A study conducted has found out that overuse of antibiotics is bad for humans and bees alike. Researchers from The University of Texas at Austin have done an experiment using honey bees and common antibiotics.
Most of the honeybees that were treated with common antibiotics did not last of a week. Meanwhile, the honeybees that were not treated did last for the whole week. The health implication found will also likely be found in human beings, reported Phys.org. It has made the overuse of antibiotics proven to be bad.
The common antibiotics have cleared out beneficial gut bacteria in the bees. Overuse of antibiotics has made way for the dangerous pathogens to go in. Those pathogens are also found in humans so this occurrence might also happen with human beings. The research team has also found out that the healthy bacteria like the gut microbes decreased fast. Moreover, the increased level of Serratia, a pathogenic bacterium that afflicts humans and other animals, was found in the gut of the treated bees.
That has dramatically decreased the immortality rate of the bees.
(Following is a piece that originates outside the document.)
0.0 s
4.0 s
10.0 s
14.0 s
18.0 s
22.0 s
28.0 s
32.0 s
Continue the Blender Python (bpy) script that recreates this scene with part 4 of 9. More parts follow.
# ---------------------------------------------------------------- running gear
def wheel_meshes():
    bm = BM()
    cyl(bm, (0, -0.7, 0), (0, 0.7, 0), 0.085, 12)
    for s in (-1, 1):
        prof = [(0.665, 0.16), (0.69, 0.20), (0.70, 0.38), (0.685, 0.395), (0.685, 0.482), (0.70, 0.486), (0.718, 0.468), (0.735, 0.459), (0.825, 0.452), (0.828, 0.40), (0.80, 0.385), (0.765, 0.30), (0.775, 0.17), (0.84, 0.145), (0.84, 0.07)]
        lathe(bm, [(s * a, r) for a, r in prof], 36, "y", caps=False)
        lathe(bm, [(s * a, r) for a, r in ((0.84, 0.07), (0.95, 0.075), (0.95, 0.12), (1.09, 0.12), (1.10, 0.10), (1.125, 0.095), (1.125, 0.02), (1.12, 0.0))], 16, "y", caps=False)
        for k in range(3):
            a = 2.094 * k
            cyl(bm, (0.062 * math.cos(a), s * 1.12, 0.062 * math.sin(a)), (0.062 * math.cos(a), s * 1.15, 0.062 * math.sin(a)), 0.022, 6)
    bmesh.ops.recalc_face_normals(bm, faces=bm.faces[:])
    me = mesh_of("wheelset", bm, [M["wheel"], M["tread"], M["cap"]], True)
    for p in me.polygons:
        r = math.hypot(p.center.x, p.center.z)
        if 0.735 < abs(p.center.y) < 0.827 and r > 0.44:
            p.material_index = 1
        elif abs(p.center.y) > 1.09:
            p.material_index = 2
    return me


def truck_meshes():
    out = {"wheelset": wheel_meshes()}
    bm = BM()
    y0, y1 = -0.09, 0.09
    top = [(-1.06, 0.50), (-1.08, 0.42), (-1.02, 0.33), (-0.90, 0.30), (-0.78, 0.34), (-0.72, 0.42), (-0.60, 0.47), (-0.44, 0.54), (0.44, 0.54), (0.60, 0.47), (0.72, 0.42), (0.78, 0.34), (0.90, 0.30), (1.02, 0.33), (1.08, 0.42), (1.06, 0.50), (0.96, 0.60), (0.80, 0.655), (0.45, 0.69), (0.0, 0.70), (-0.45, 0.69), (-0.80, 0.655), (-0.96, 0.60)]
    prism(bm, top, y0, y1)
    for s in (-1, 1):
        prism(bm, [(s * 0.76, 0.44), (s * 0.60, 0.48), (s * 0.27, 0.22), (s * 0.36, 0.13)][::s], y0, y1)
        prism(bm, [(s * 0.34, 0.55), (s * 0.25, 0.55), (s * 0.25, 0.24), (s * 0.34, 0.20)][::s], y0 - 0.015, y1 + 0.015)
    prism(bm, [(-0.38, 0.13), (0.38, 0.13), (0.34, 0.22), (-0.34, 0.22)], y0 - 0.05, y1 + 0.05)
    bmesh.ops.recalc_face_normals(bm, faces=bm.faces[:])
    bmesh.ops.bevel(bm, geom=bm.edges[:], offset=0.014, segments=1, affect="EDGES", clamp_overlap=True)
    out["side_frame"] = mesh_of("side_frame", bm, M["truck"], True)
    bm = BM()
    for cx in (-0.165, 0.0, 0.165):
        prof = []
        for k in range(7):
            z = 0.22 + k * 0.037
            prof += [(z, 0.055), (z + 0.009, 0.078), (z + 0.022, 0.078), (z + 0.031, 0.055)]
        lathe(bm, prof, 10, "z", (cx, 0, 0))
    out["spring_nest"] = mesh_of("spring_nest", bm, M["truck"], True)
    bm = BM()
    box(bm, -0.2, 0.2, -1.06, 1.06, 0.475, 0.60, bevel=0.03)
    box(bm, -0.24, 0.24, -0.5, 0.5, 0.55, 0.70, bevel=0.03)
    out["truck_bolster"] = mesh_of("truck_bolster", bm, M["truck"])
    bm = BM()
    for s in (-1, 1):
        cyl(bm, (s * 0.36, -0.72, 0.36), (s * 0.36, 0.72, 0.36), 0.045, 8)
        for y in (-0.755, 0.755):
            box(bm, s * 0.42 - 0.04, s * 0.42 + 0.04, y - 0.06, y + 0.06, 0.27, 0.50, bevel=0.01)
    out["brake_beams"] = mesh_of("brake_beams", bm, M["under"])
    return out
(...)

They do not have as much as the defense like when they have not taken the common antibiotic tetracycline. This discovery is one of the newest findings how overuse of antibiotics has caused people and other living things more harm than good, according to Science Daily.
Additionally, the study will also have a great impact for beekeepers and the agriculture industry. The loss of thousands of bees decades ago that affected pollinating of crops might have been because of the overuse of antibiotics, explained the UT Austin team, led by professor Nancy Moran and postdoctoral researcher Kasie Raymann.
"Our study suggests that perturbing the gut microbiome of honeybees is a factor, perhaps one of many, that could make them more susceptible to declining and to the colony collapsing," Moran said. "Antibiotics may have been an underappreciated factor in colony collapse," she added.